Examples like this motivated interest in techniques to make data more private. Differential privacy is one such area of research and exploration.
Differential privacy (DP) is complicated and cannot be explained quickly. But loosely, one way to think about DP is that an algorithm is differentially private if you generate a data query result and can't use the result to determine information about a particular person. For example, suppose you have an artificially tiny dataset of just five items with sensitive age information:
ID Name Age
001 Adams 40
002 Baker 30
003 Chang 50
004 Dunne 20
005 Eason 36
And suppose you can query the dataset for average age of two or more data items. If the average age of people 001 - 003 is 40.0 (therefore sum of ages is 120.0) and the average age of people 001 - 004 is 35.0 (therefore sum of ages is 140.0) then the age of person 004 is the difference of the sums = 140.0 - 120.0 = 20.0 years. Sensitive data has been leaked so this system is not differentially private.
The term "differential" in differential privacy is related to the idea of query results that differ by one item. Differentially private systems allow aggregate results, such as the average age of residents in a city from census data, to be made available without revealing specific information about an individual.
The most common technique for making a system differentially private is to add random noise to a query result. For the average age query example, if the query asked for the average age of items 001 to 003, instead of returning the exact result of 40.0, a small random value, such as 2.5 is added to the result and 42.5 is returned.
The tricky part is determining how much random noise to add to a query result. More noise makes the system more private but makes the result less accurate. Much of differential privacy research is related to how to add random noise to query results to balance privacy and accuracy.
In most DP cases random noise is added using the Laplace distribution. You are probably familiar with the Gaussian (also called Normal, bell-shaped) distribution. The Laplace distribution is similar but instead of a rounded top, the Laplace has a pointy top. See Figure 1.

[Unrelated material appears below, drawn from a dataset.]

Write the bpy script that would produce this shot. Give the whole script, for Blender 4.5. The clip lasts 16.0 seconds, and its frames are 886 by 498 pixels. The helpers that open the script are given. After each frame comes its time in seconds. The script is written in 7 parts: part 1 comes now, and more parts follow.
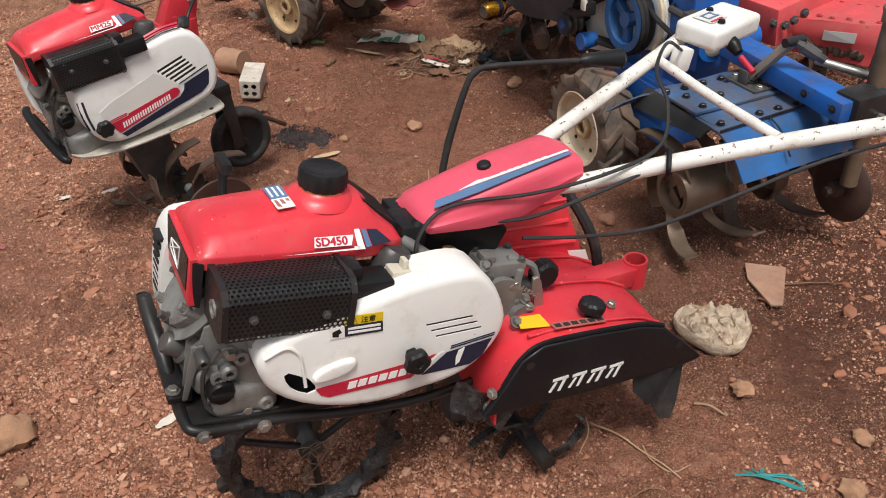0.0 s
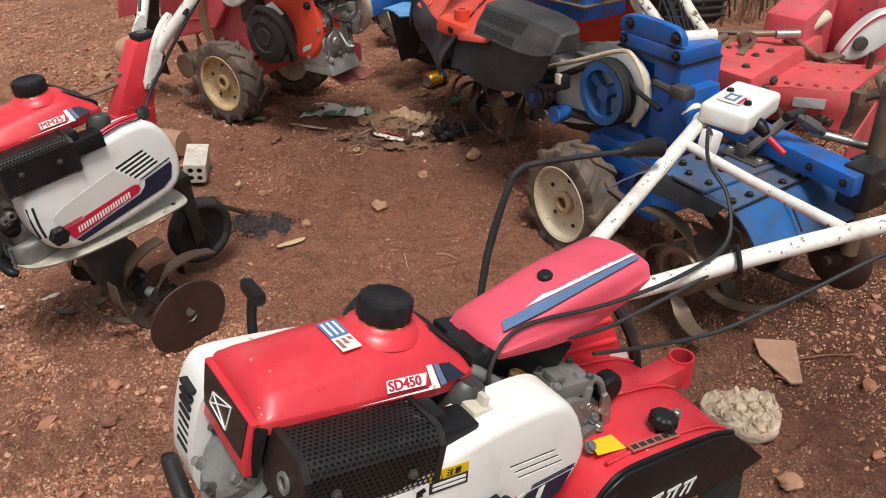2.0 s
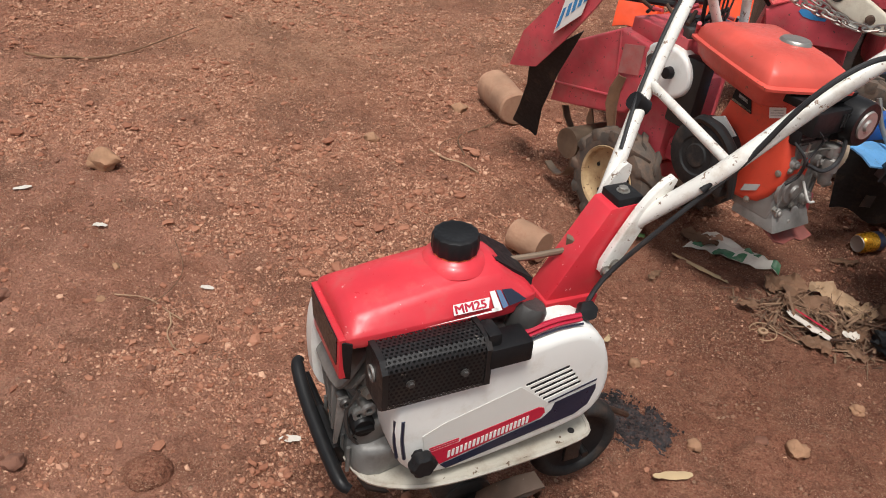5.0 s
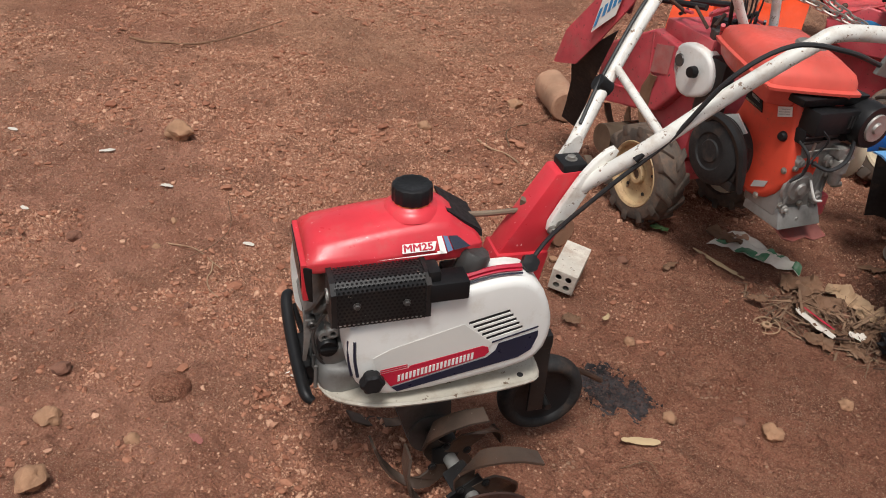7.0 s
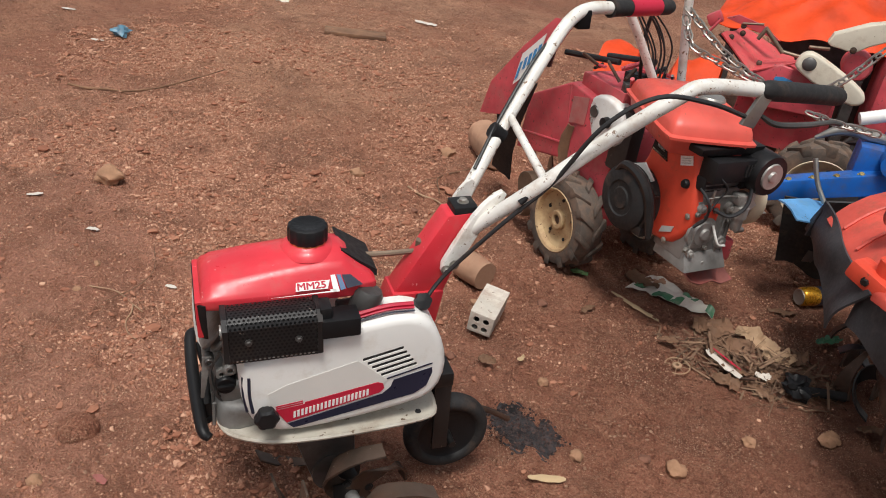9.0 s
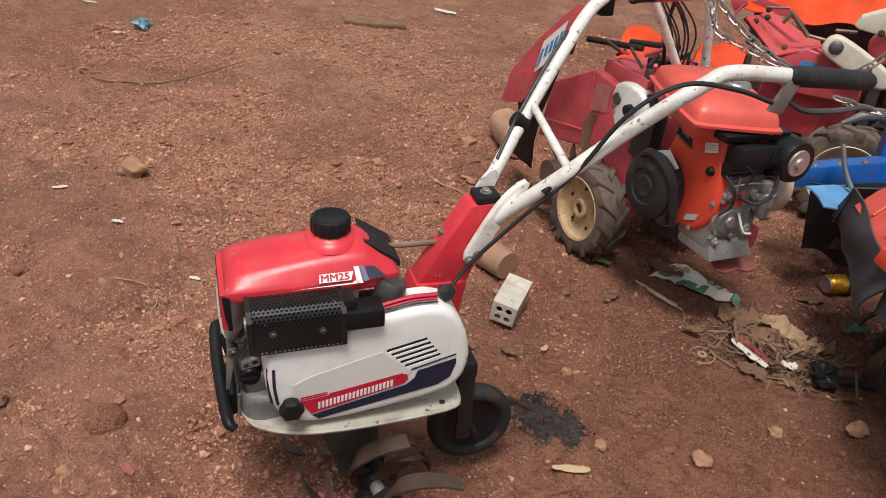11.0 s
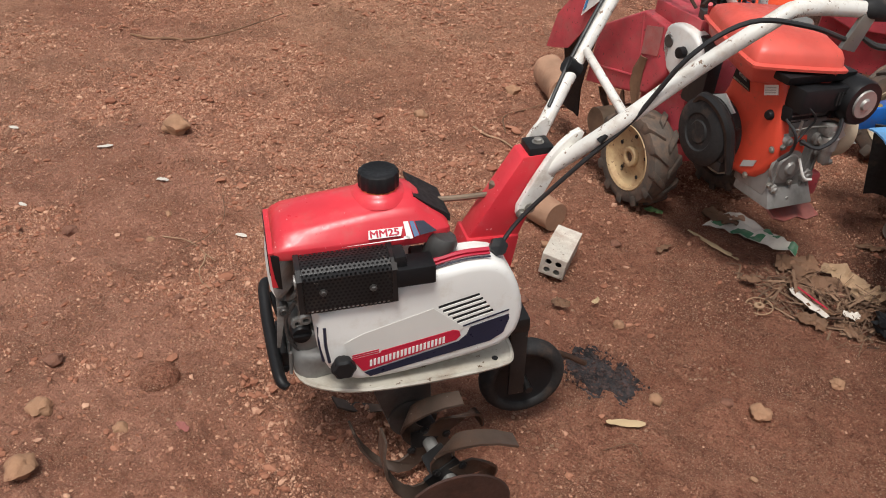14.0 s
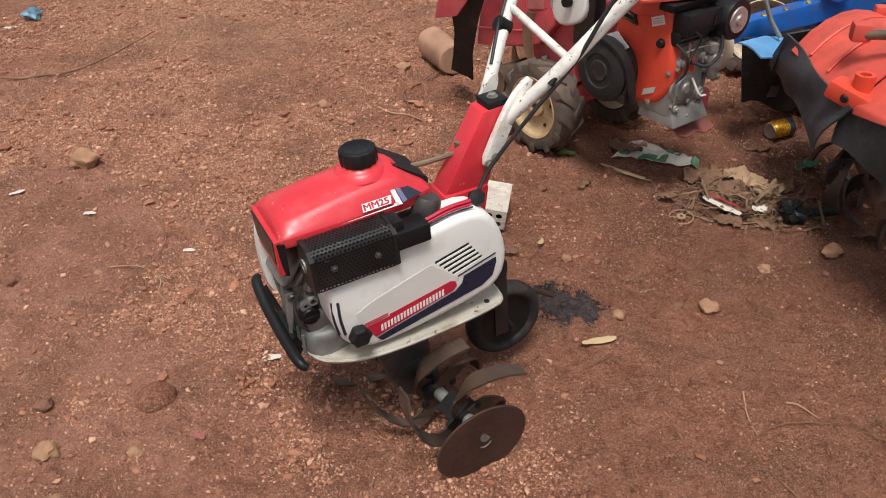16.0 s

A Gaussian distribution has a mean (center value) and a standard deviation (measure of spread). A Laplace distribution has a "location" value (similar to a mean, and given symbol u) and a "scale" value (similar to a standard deviation, given symbol b). The x values can be between minus infinity and plus infinity. The area under a Laplace distribution probability density function sums to 1.0 and if you generate a random x value, you find the probability that x is between two values by computing the area under the curve.
Suppose the age query example adds random noise using a Laplace distribution with u = 0 and b = 1. The noise value will most likely be between -2.0 and +2.0 -- the query result will be close enough to the true average age to be useful, but cannot be easily used by an adversary to discover sensitive information about a specific data item.
Adding noise to queries that return numeric results is relatively easy. Adding noise to categorical results is much more difficult. Suppose you want to query a dataset for the country that a person lives in -- United States or Canada or Argentina and so on. Returning a random country is likely to not be very useful, so you must define a custom score for each county where a higher score is more accurate in some sense. Then for the query result, you select a semi-random county where countries with higher scores are more likely to be selected.
Differentially Private Data Clustering
Researchers are applying differential privacy techniques to standard machine learning techniques. One example is "Practical Differentially Private Clustering" posted on the Google research blog.
For data clustering, you group data items into k bins. Each bin has a representative value of some sort that represents all the data items in the cluster. Standard clustering algorithms, such as k-means or dbscan, are not differentially private. As a degenerate case, suppose an extreme value becomes its own k-means cluster of just one item -- you know everything about the item from the cluster mean.
The differentially private clustering algorithm presented in the blog post first generates a coreset sample that consists of weighted items (with noise added) that represent the source data items well. The coreset is created using a technique called locality-sensitive hashing (LSH). This process is differentially private because it injects some randomness. After the coreset is created, any standard clustering algorithm can be applied. The result is clustering that is differentially private. Simple and elegant.
Note that like all differentially private algorithms, the clustering results are only approximations because of the random noise that is added. But that's the price you pay for differentially private algorithms.
Differential privacy is similar in some respects to cryptography in the sense that DP is paradoxically simple and complicated at the same time. In cryptography, to make a message secret all you have to do is scramble the message in some way. But scrambling a message so that an adversary cannot de-scramble it is astonishingly tricky. In the same way, to make a data query differentially private, all you have to do is add some random noise to the result. But the details and tradeoffs between query result accuracy and system privacy are quite tricky.